There's no doubt our culture is youth-skewed, but with a specific YA focus still being dominant in both TV series and novels, children aren't getting much of a chance to be "real and as naive as they should be children" either. Children's entertainment these days seems largely to talk down to children, or is so filled with "educational value" so that there isn't that escape into the imagination that children need and crave, where they can explore and learn on their own. Instead, ironically in this case of a Peter Pan interpretation, they're encouraged to "grow up".

As a parent whose son is just the right age to introduce to wonderful worlds of live action fantasy and imagination with a little (but not too much) danger, I'm finding a lot of modern movies just aren't up to the task and I'm having to hunt down DVD transfers of much older classics. What's missing in children's movies at the moment is straight forward (fairy) tales that allow the child/person to enjoy and take them at face value but also have enough layering (yet not too much explanation and detail to make it so specific) that allows a stretching of the imagination and new understandings of themes when the child is ready to go there.

One thing is certain: this version of Peter Pan isn't going to address that issue at all. It's going for that elusive pre-teen male demographic that's so hard to attract. But I'm not certain it's hitting the mark there either. Just look at the posters. Not a single smile or overall joyful palette of color. Where is the humor, the sense of fun, the role play?
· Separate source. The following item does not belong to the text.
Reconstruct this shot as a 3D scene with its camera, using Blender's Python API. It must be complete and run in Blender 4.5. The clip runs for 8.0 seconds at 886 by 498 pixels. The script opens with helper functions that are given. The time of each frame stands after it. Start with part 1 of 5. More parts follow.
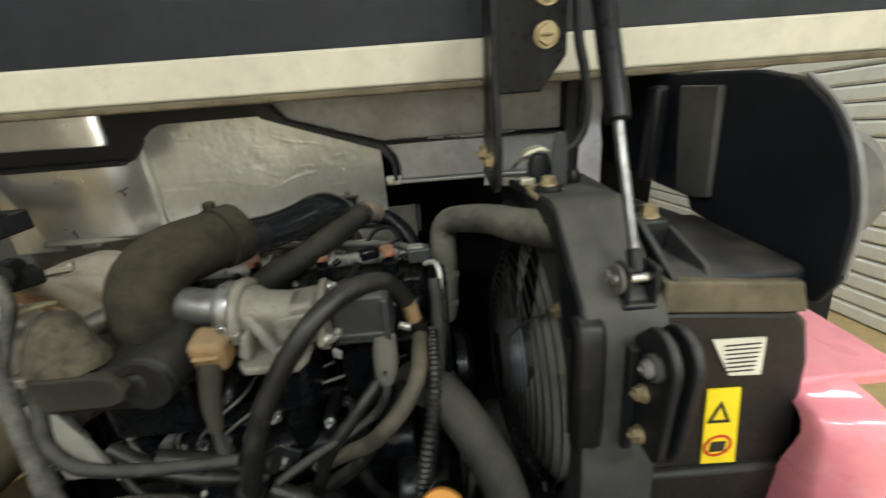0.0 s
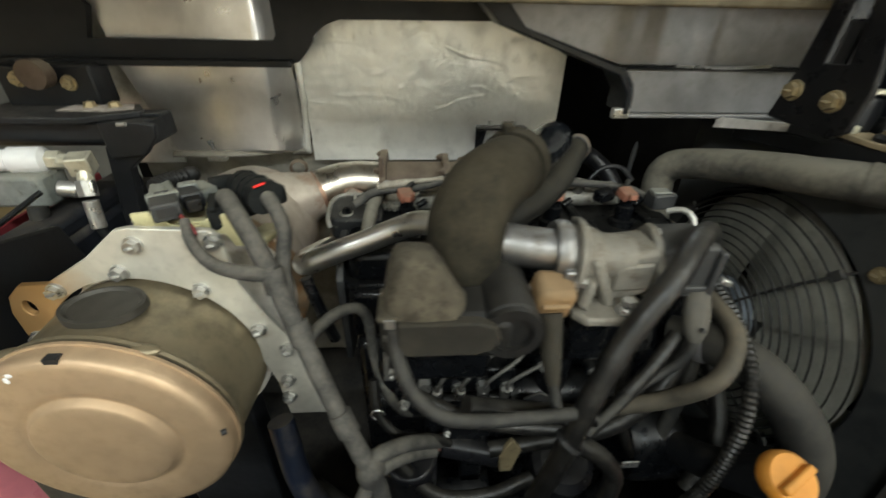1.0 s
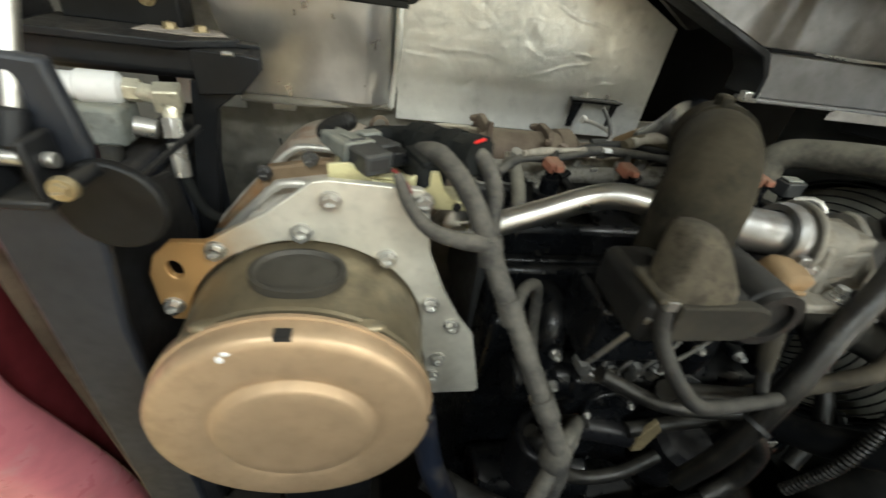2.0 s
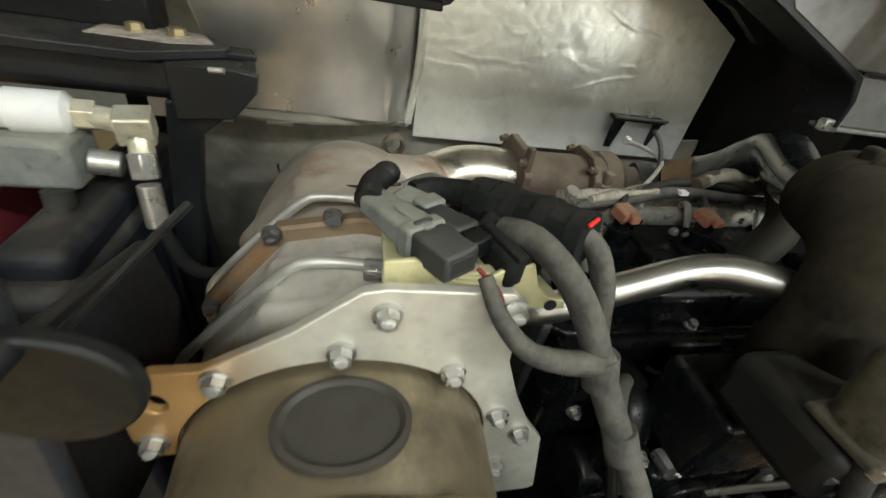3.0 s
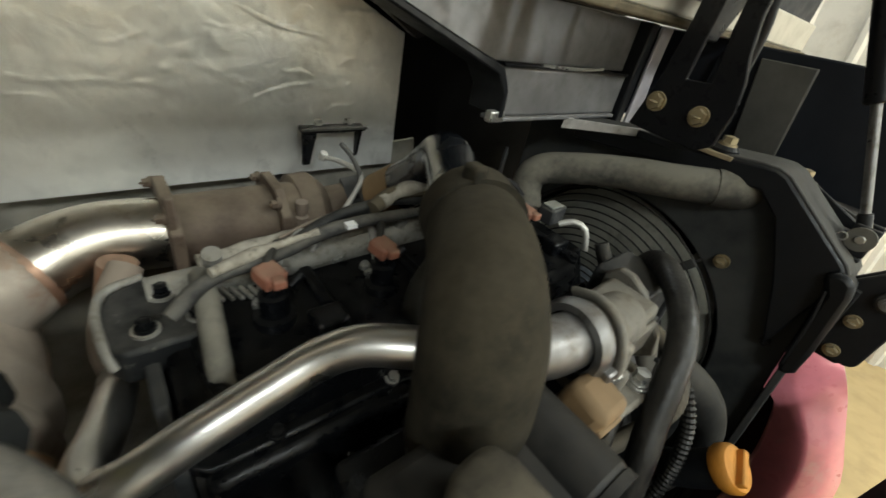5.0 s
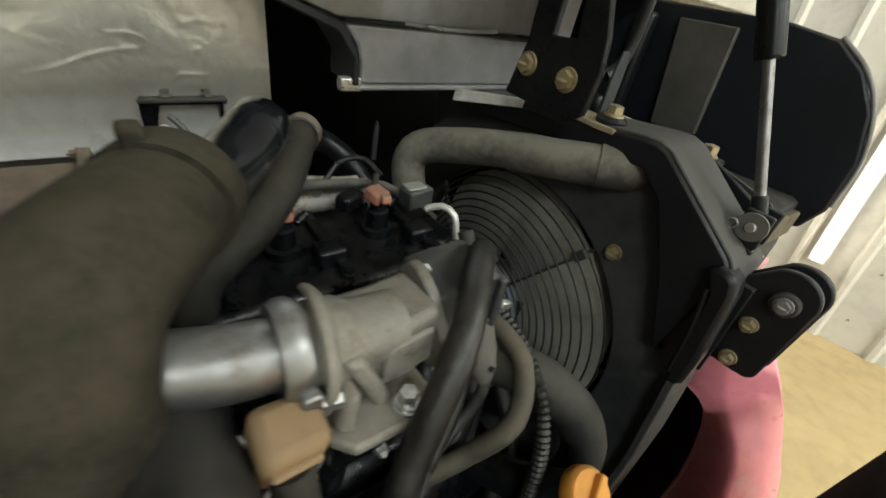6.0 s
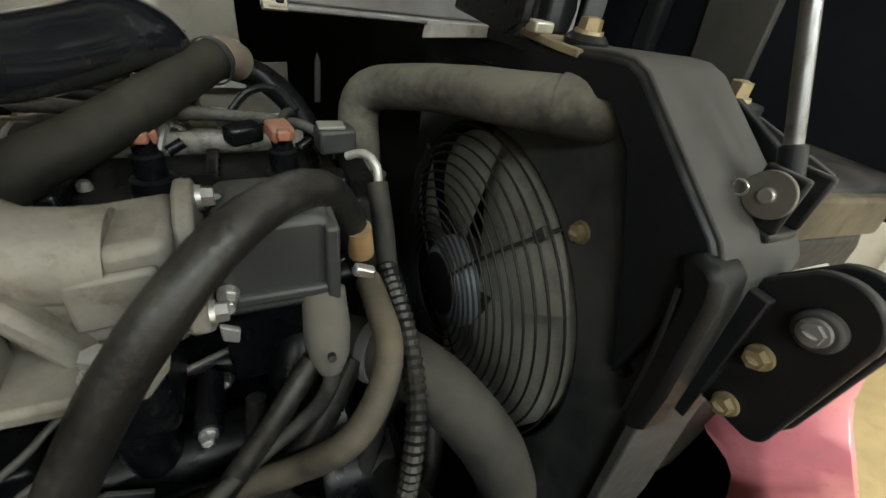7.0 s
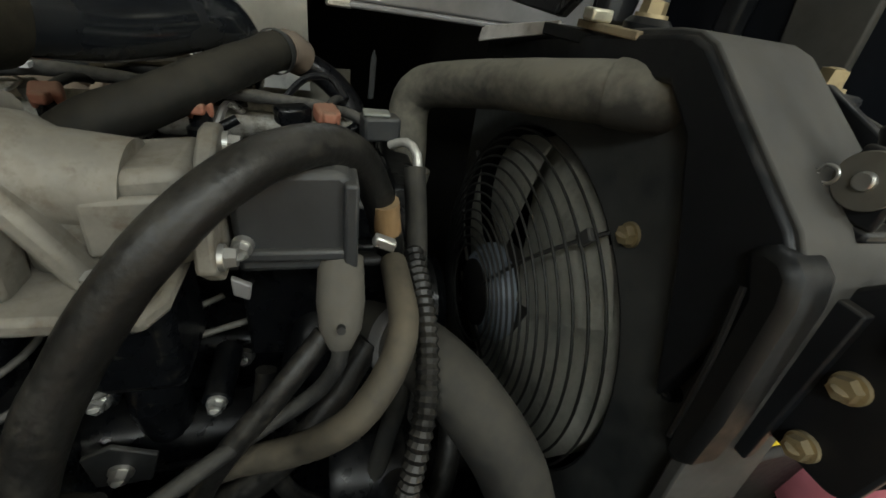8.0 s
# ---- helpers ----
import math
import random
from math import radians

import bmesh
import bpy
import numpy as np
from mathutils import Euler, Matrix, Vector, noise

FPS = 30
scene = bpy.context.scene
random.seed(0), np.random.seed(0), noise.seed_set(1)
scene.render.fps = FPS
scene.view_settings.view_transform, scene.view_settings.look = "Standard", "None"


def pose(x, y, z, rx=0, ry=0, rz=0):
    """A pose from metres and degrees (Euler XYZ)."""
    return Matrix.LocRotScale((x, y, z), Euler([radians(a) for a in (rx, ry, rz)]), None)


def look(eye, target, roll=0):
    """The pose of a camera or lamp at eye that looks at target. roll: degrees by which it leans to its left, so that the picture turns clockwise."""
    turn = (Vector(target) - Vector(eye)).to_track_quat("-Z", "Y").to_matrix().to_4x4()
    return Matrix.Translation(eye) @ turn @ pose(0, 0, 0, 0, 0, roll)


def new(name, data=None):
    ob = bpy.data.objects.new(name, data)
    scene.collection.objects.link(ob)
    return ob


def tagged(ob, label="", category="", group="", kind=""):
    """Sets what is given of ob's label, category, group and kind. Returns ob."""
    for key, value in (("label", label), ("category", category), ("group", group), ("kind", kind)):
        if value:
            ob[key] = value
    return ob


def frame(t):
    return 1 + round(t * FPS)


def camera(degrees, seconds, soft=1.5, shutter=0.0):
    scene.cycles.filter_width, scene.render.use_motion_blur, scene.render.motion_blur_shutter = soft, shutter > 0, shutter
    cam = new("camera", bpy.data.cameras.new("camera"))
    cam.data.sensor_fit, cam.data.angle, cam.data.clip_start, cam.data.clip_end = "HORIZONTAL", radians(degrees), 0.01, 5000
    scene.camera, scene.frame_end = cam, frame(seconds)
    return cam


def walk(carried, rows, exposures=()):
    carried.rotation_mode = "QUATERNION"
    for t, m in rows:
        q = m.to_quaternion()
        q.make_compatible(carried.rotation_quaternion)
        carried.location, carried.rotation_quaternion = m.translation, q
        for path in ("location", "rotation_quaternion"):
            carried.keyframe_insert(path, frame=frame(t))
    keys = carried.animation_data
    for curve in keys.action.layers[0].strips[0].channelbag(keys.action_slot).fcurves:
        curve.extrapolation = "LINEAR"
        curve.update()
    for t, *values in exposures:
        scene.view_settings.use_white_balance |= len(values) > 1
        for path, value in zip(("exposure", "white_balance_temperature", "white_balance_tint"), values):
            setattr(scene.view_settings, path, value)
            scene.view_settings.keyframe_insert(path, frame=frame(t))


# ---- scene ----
cam = camera(95.8, 8.0, soft=1.5, shutter=0.4)
# the machine stands nose up by a few degrees; its own axes: x across, y to its front, z up
MACH = pose(0, 0.4, 1.2) @ pose(0, 0, 0, 6.5) @ pose(0, -0.4, -1.2)
PATH = [
    (0, (0.016, 0.037, 1.412), (0.058, 1.879, 0.635), -4.2),
    (0.5, (-0.142, 0.038, 1.418), (-0.185, 1.829, 0.529), -2.9),
    (1, (-0.344, 0.108, 1.4), (-0.226, 1.803, 0.345), 1.3),
    (1.5, (-0.483, 0.127, 1.375), (-0.199, 1.753, 0.246), 5.8),
    (2, (-0.581, 0.16, 1.36), (-0.228, 1.762, 0.216), 9.0),
    (2.2, (-0.624, 0.173, 1.363), (-0.311, 1.793, 0.232), 8.9),
    (3.3, (-0.636, 0.319, 1.37), (-0.071, 1.827, 0.184), 12.1),
    (3.5, (-0.622, 0.321, 1.383), (0.023, 1.806, 0.208), 12.0),
    (4, (-0.574, 0.338, 1.39), (0.33, 1.715, 0.257), 12.5),
    (4.5, (-0.512, 0.349, 1.387), (0.594, 1.609, 0.296), 12.9),
    (4.7, (-0.482, 0.351, 1.386), (0.679, 1.575, 0.312), 12.6),
    (5.8, (-0.294, 0.286, 1.387), (0.869, 1.504, 0.309), 10.8),
    (6, (-0.253, 0.273, 1.382), (0.871, 1.486, 0.257), 11.6),
    (6.5, (-0.136, 0.254, 1.346), (0.847, 1.54, 0.172), 11.2),
    (7, (-0.077, 0.239, 1.322), (0.709, 1.648, 0.141), 10.0),
    (7.5, (-0.056, 0.23, 1.305), (0.59, 1.749, 0.175), 9.7),
    (8, (-0.058, 0.228, 1.287), (0.498, 1.812, 0.2), 9.7),
]
EXPOSURES = [(0, -0.15), (0.5, -0.2), (1, -0.1), (2, 0.05), (3.5, -0.1), (4.5, -0.3), (6, -0.15), (7, -0.15), (8, -0.55)]
walk(cam, [(t, MACH @ look(eye, target, roll)) for t, eye, target, roll in PATH], EXPOSURES)

# ---------------------------------------------------------------- light
world = bpy.data.worlds.new("world")
scene.world = world
world.use_nodes = True
world.node_tree.nodes["Background"].inputs[0].default_value = (0.95, 0.96, 0.95, 1)
world.node_tree.nodes["Background"].inputs[1].default_value = 0.05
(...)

The magic here is "serious" and Neverland does't really look like somewhere a kid would want to stay...


Note: Pan is set to open in theaters on July 24th.


  1. I find that much like the case with "Little Red Riding Hood", people tend to get a bit hung up on the darker undertones of Peter Pan. And while adult interpretations and dark undertones can be fine, sometimes you have to let go of that to use the story for other purposes.

  2. I think you're right in that this version of Peter Pan isn't really meant for children. At least not *most* children. My twin and I were reading Stephen King at 12 yrs (we hid the books from my parents) and loved the terror, without being terrified. But I think the majority of kids aren't geared for that kind of thing. In this trailer, the thieving clowns are something that I know would make a lot of kids terrified of both clowns, and their bedroom ceilings.

    That said, I think *I* am going to enjoy the movie, eventually. I was very excited when I first heard that it was in the works.

    However, I utterly UTTERLY loathe the entire concept of the Indians. Yes, the original Indians in Barry's story weren't realistic in the sense of American Indian cultures, but that was because he didn't KNOW about them. They were, however BASED on the idea of the American Indians, and I feel like this strange cheesy Papua New Guinea-ish concept was created purely to serve the interest of those behind the scenes, and as a way to avoid the issue of Native cultures by saying what they've created doesn't strictly relate to any of those in existence. Hence putting Mara Rooney in there as the 'indian princess'. That bothers me enough on its own that I'm not going to pay money to go see the movie. I think I'll like it once I've watched it, but that'll be once it's out of theaters.

  3. I completely agree with you. Kids need to keep that innocence and sense of fun and wonder as long as they can. Why thrust them into such dark concepts before they are ready, when they will have to deal with real darkness one day soon anyway? Give them something without heavy undercurrents that they can simply enjoy for what it is and find joy in. Great post :)

  4. It's like noir-fairy tales are the new thing. All the light is gone out them, and it is one long existential slog. And added to that the heavy, heavy use of CGI which doesn't engage the imagination but rather replaces it visiually, means there is very little room for a child to insert themselves into the story. And once you've been told this story -- how do you ever find your way back to the other tale?

  5. I would say it's a reflection of a fashion - everything has to go dark, has to have an edge. I notice how the TV & film industry seems to think it's fine to put graphically violent or gory scenes into family films, or to rate films as 12, or 12A to make more money, when in fact they should be rated 15.

    Also, from watching the trailer, I'm guessing that this is yet another 3D film. Why are film makers obsessed with this? I know you can watch it in 2D, but even in 2D, the visual detail is not the same. There's a blurred quality about it that's very annoying (you can see that in the trailer at 1.50min in). I saw that blurred quality in Avatar and Lord of the Rings as well, when I watched the 2D versions.